Pestizide auf dem Teller: Friß und stirb

Ob beim Obstanbau oder in der Fischzucht, in Hotels, im Zug, auf dem Kinderspielplatz oder dem Balkon – praktisch überall werden heute Pestizide eingesetzt. Es ist unmöglich geworden, den Gefahren zu entkommen, die von Pflanzenschutzmitteln und Bioziden ausgehen.

Ein Apfel wird in seinen 24 Wochen am Baum durchschnittlich 31 Mal »gespritzt« – und zwar in der Regel mit Pestiziden. Leider bringt der elterliche Rat an ihre Kinder, Obst vor dem Essen abzuwaschen, nichts mehr, da es sich bei vielen »modernen« Pestiziden um sogenannte systemisch wirkende Substanzen handelt, die nicht mehr nur außen an der Pflanze anhaften, sondern bis in die Früchte hinein verteilt werden.

Wenn Lobbyisten der Chemiekonzerne erklären, moderne Pestizide zählten zu den am intensivsten getesteten chemischen Substanzen überhaupt – vergleichbar nur mit Arzneimitteln –, dann ist anzumerken, daß die meiste Forschung auf diesem Gebiet von den Konzernen, die die Unkrautvernichter herstellen lassen, in Auftrag gegeben wird. Das geht mitunter so weit, daß die Forschung zu Wirksamkeit, Giftigkeit und Umweltverhalten der Pestizide, die ein Konzern neu auf den Markt bringen will, von den Herstellern selbst bei den Registrierungsbehörden eingereicht wird und die Behörden sich auf diese hausgemachte »Forschung« verlassen.

Außerdem werden bei der Zulassung keineswegs alle Bestandteile des Cocktails getestet, der das anwendungsfertige Pestizid ausmacht. Sogenannte Beistoffe, Substanzen, die dafür sorgen, daß das Gift länger an der Pflanze haftet oder besser in den Organismus eindringt, bleiben außen vor. Manche Beistoffe sind jedoch hormonell wirksam, andere beeinflussen die menschliche Reproduktion, wieder andere zeigen negative Auswirkungen auf das Nervensystem oder das Immunsystem von Mensch und Tier. Deshalb ist es nicht verwunderlich, daß in mehreren Studien nachgewiesen wurde, daß sogenannte Pestizid-Formulierungen wesentlich gefährlicher sind als die aktiven Substanzen für sich genommen.
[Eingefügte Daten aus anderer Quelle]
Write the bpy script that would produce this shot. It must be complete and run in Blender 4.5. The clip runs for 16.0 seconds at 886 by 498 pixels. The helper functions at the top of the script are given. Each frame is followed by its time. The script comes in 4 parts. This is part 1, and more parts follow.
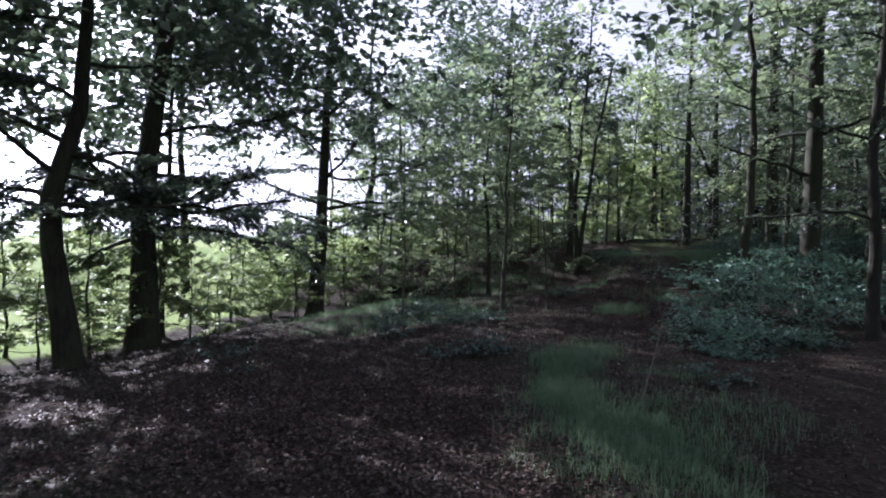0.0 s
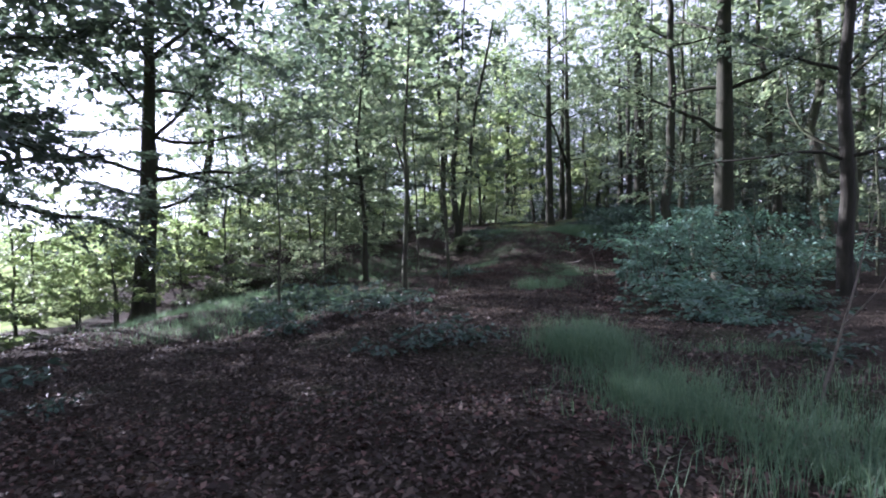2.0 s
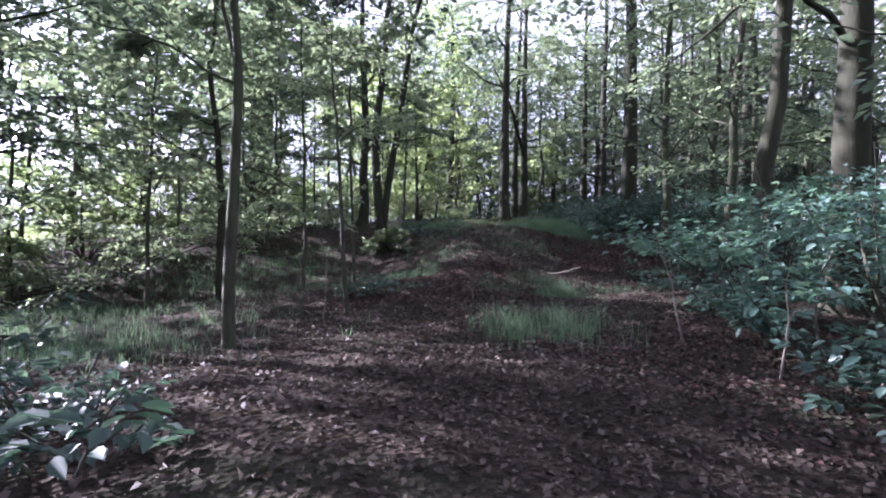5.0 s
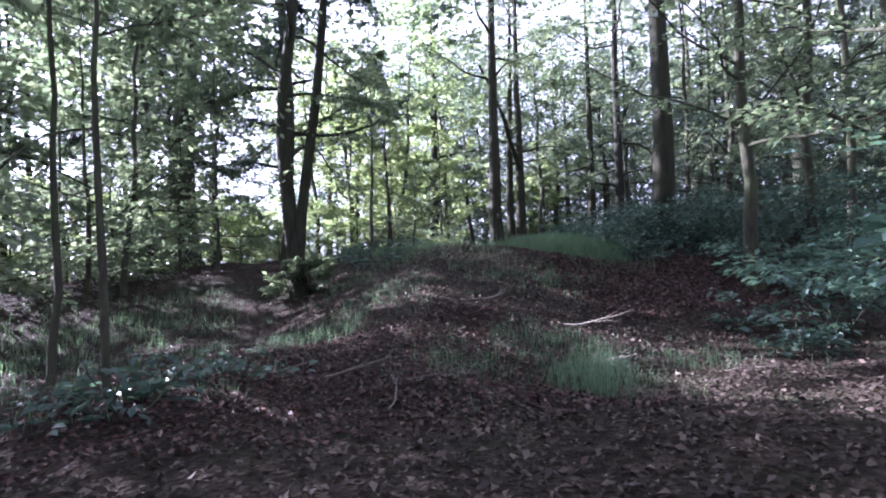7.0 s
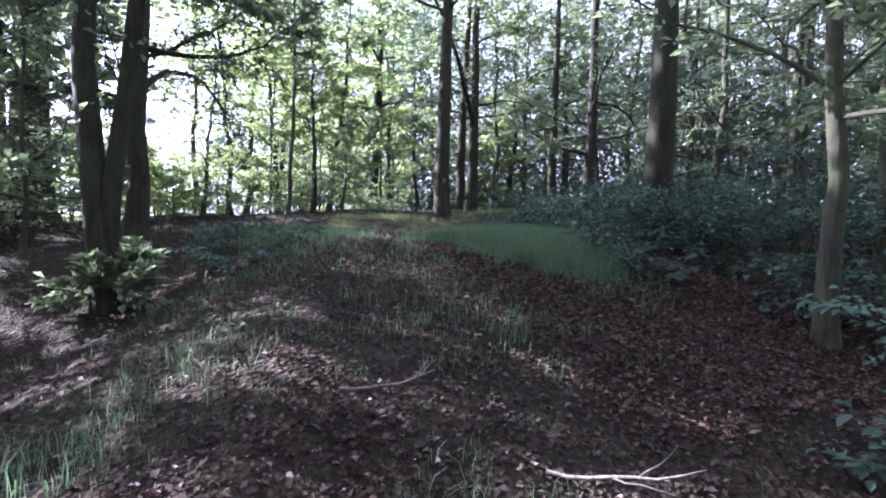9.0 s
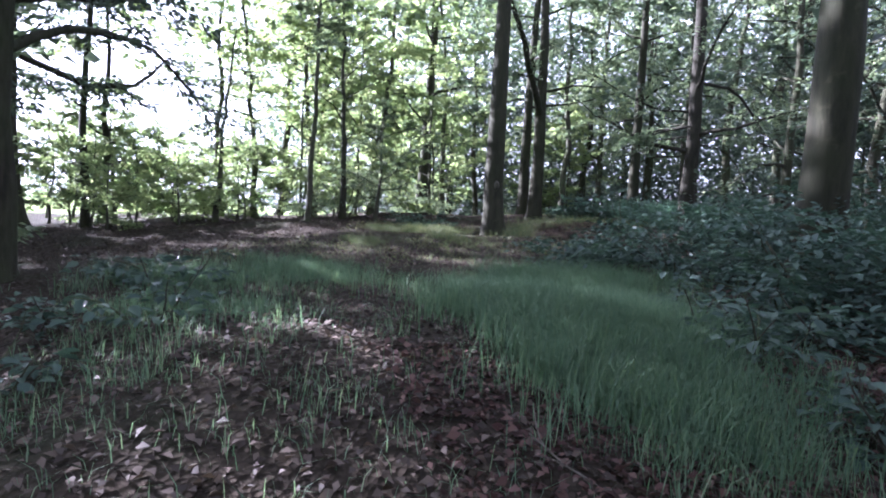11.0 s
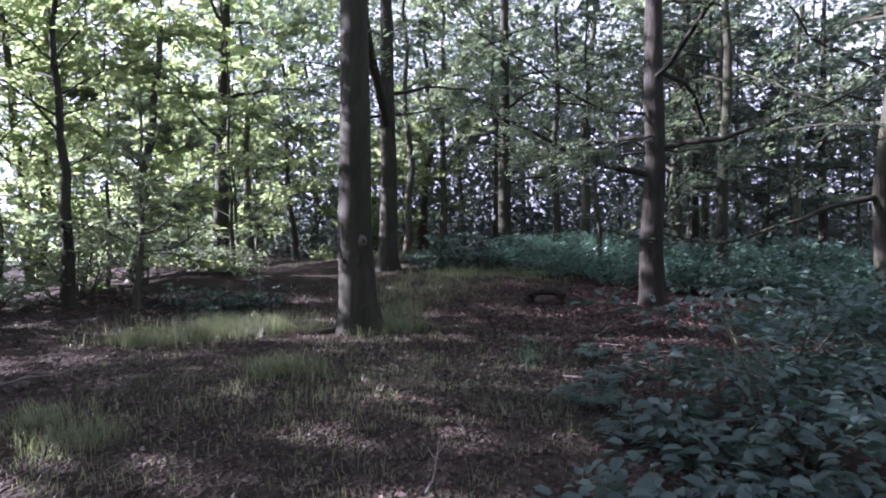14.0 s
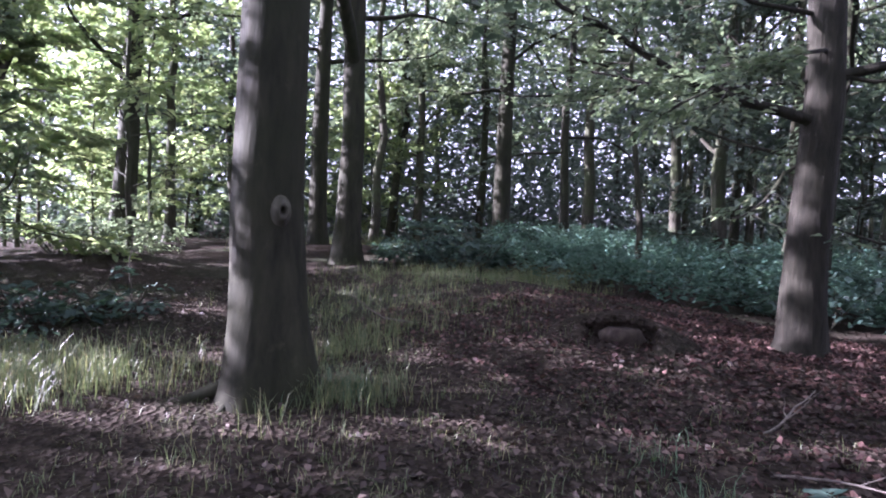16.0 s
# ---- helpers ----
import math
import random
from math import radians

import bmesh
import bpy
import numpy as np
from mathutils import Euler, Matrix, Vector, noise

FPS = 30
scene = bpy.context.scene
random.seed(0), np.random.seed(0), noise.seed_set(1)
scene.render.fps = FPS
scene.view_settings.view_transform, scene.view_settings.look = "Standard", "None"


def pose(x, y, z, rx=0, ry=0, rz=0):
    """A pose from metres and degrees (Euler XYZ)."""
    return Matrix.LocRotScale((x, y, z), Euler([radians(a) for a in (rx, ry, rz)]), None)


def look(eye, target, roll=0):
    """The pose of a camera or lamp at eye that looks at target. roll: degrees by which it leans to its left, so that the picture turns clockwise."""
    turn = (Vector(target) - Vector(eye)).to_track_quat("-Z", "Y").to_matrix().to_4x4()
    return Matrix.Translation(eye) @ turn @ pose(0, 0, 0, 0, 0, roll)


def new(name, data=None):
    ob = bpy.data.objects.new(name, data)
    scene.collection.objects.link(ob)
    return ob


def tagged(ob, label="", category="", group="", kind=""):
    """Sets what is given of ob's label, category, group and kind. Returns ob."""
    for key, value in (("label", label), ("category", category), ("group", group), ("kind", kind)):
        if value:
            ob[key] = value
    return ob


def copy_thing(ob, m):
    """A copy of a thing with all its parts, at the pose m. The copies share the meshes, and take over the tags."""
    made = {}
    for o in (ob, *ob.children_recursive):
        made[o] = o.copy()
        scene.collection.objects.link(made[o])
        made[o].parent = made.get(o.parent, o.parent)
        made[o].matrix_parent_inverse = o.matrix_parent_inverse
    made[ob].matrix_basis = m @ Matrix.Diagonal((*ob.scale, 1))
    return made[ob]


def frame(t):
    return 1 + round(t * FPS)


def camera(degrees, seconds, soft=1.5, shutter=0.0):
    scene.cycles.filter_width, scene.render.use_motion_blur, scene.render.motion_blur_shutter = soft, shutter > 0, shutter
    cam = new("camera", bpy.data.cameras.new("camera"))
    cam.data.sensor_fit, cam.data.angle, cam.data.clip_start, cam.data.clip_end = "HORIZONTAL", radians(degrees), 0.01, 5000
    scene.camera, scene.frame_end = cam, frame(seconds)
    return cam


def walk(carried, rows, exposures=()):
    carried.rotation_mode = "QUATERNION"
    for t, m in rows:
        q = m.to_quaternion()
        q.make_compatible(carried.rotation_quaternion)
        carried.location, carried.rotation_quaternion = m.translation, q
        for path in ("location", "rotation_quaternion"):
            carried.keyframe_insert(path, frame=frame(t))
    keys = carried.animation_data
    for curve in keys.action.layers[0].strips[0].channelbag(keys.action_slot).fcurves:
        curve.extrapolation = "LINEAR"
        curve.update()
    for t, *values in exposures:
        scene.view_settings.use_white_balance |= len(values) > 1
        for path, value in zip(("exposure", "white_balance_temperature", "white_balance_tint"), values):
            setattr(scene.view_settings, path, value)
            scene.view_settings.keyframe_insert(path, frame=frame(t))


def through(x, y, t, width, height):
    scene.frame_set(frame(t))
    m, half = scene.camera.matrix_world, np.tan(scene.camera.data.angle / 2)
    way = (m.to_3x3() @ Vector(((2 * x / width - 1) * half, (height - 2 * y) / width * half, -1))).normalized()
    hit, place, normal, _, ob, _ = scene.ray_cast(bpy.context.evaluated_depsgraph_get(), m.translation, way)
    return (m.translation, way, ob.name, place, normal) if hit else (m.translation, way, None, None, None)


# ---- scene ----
cam = camera(74.0, 16.0, soft=2.0, shutter=0.0)
PATH = [
    (0, (1.072, 1.64, 2.575), (0.971, 3.637, 2.541), 0.6),
    (0.5, (0.192, 2.657, 2.429), (0.21, 4.651, 2.286), 0.9),
    (1, (-0.231, 3.633, 2.221), (-0.053, 5.625, 2.173), -4.9),
    (1.5, (-0.446, 4.563, 2.036), (-0.073, 6.527, 1.974), -1.0),
    (2, (-0.445, 5.48, 1.815), (0.014, 7.426, 1.768), -1.2),
    (2.5, (-0.254, 6.546, 1.755), (0.233, 8.484, 1.69), -1.6),
    (3, (0.04, 7.636, 1.683), (0.553, 9.567, 1.592), 1.3),
    (3.5, (0.435, 8.963, 1.568), (0.979, 10.885, 1.477), 1.4),
    (4, (0.914, 10.471, 1.69), (1.519, 12.376, 1.624), -1.5),
    (4.5, (1.494, 11.949, 1.642), (2.144, 13.839, 1.573), -0.7),
    (4.7, (1.723, 12.533, 1.593), (2.382, 14.421, 1.539), 0.6),
    (6.8, (4.996, 18.622, 1.367), (5.665, 20.506, 1.436), -0.1),
    (7, (5.182, 19.115, 1.404), (5.836, 21.004, 1.482), -1.7),
    (7.5, (5.654, 20.149, 1.56), (6.354, 22.021, 1.627), 0.7),
    (8, (6.006, 21.091, 1.791), (6.756, 22.945, 1.763), 1.0),
    (8.2, (6.183, 21.449, 1.836), (7.0, 23.274, 1.784), 1.5),
    (10.3, (8.504, 24.91, 2.615), (9.271, 26.752, 2.482), 0.4),
    (10.5, (8.725, 25.306, 2.618), (9.377, 27.192, 2.481), 2.8),
    (11, (9.107, 26.32, 2.72), (9.707, 28.224, 2.605), 2.8),
    (11.5, (9.331, 27.412, 2.811), (9.921, 29.321, 2.729), -1.3),
    (12, (9.59, 28.377, 2.951), (10.176, 30.287, 2.842), 0.7),
    (12.5, (9.778, 29.361, 3.21), (10.463, 31.235, 3.072), -1.6),
    (13, (10.055, 30.45, 3.452), (10.9, 32.26, 3.36), 1.2),
    (13.5, (10.405, 31.646, 3.639), (11.419, 33.37, 3.588), -2.5),
    (14, (10.905, 32.871, 3.607), (12.075, 34.493, 3.568), -0.6),
    (14.5, (11.424, 33.921, 3.453), (12.702, 35.456, 3.35), 1.4),
    (15, (11.982, 34.94, 3.358), (13.246, 36.489, 3.299), -1.9),
    (15.5, (12.637, 35.852, 3.366), (13.886, 37.413, 3.319), -2.0),
    (16, (13.257, 36.639, 3.477), (14.521, 38.188, 3.408), 2.3),
]
walk(cam, [(t, look(eye, target, roll)) for t, eye, target, roll in PATH],
     exposures=[(0.0, 1.65, 5300, 30), (0.7, 2.3, 5250, 31), (1.5, 2.4, 5200, 32), (3.5, 2.85, 5200, 36), (4.5, 2.85, 5280, 38), (7.0, 3.15, 5150, 40), (11.0, 3.35, 5150, 33), (12.5, 3.0, 5150, 34), (13.4, 2.9, 5200, 40), (14.4, 3.15, 5250, 46), (16.0, 3.35, 5250, 46)])

from collections import namedtuple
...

Und die Grenzwerte, auf deren strikte Einhaltung ständig verwiesen wird, wurden von den Behörden in den vergangenen Jahren immer weiter nach oben »korrigiert«. Ohne solche Anpassungen dürften viele Pestizide gar nicht mehr verkauft werden.

Die Folgen von so viel staatlicher Beliebigkeit und Willkür im Umgang mit Pestiziden bekommen wir alle zu spüren: Pestizide stehen im Verdacht, für Krebs, hormonelle Funktionsstörungen, Fehlgeburten und chronische Krankheiten verantwortlich zu sein, und der unheilbare Morbus Parkinson, bei dem man langsam fortschreitend Nervenzellen im Mittelhirn verliert, wird bei Landwirten mittlerweile als Berufskrankheit anerkannt.

Doch ist Landwirtschaft im großen Stil ohne Pestizide überhaupt möglich? Können wir neun oder gar zehn Milliarden Menschen ernähren ohne Pestizide einzusetzen? Ja, sagen unter anderem die FAO, die UNO-Organisation für Ernährung und Landwirtschaft, die Weltgesundheitsorganisation WHO und selbst die marktradikale Weltbank in dem von letzterer initiierten und 2008 veröffentlichten Weltagrarbericht.

Unter dem Titel »Landwirtschaft am Scheideweg« hinterfragt der bereits 2002 eingerichtete Weltagrarrat darin die Intensivierung der Landwirtschaft mit technischen Errungenschaften als Patentrezept für die weltweite Ernährungssicherheit. Statt dessen werden im Weltagrarbericht insbesondere kleinbäuerliche und auf Vielfalt ausgerichtete Strukturen als Landwirtschaft der Zukunft bezeichnet.

Zumindest bis es zu grundlegend anderen Arbeits- und Eigentumsverhältnissen auf dem Land kommt, dürfte diese Einschätzung richtig sein.